- Directed by: Jackie Burroughs Louise Clark John Frizzell John Walker Aerlyn Weissman
- Written by: Jackie Burroughs John Frizzell Maryse Holder (book)
- Produced by: Dulce Kuri Servando Gaja
- Starring: Jackie Burroughs Hernando Gonzáles
- Cinematography: John Walker
- Edited by: Allan Lee Susan Martin
- Music by: Ahmed F. Hassan John Lang
- Production company: Canada Council for the Arts
- Distributed by: Circle Films
- Release date: 29 June 1989 (Australia);
- Running time: 91 minutes
- Country: Canada
- Language: English

= A Winter Tan =

A Winter Tan is a 1987 Canadian drama film. Based on the book Give Sorrow Words by Maryse Holder, the film stars Jackie Burroughs as Holder.

The screenplay was written by Burroughs and John Frizzell, and the film was directed and produced jointly by Burroughs, Frizzell, Louise Clark, John Walker and Aerlyn Weissman.

==Plot summary==
Jackie Burroughs stars as Maryse Holder, the ill-fated feminist author who met an untimely death in Acapulco.

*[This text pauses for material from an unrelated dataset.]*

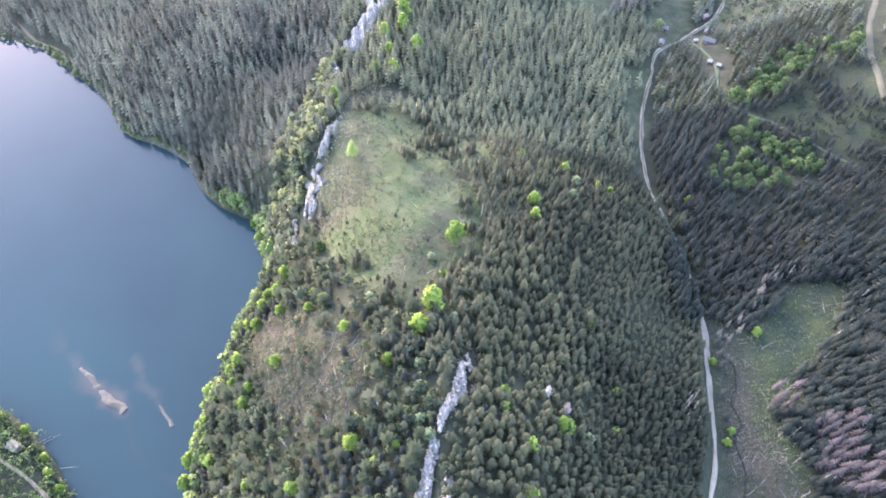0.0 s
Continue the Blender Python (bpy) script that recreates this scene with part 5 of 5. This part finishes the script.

Her behavior toward Mexican men was to regard them as subjects for the pursuit of sexual and romantic adventure. Her own pursuits of sex, booze and love lead to her death at the hands of one of her many macho partners.

==Cast==
- Jackie Burroughs as Maryse Holder
- Erando Gonzalez as Miguel Novaro
- Anita Olanick as Pam
- Diane D'Aquila as Edith

==Awards==
Burroughs won the Genie Award for Best Actress.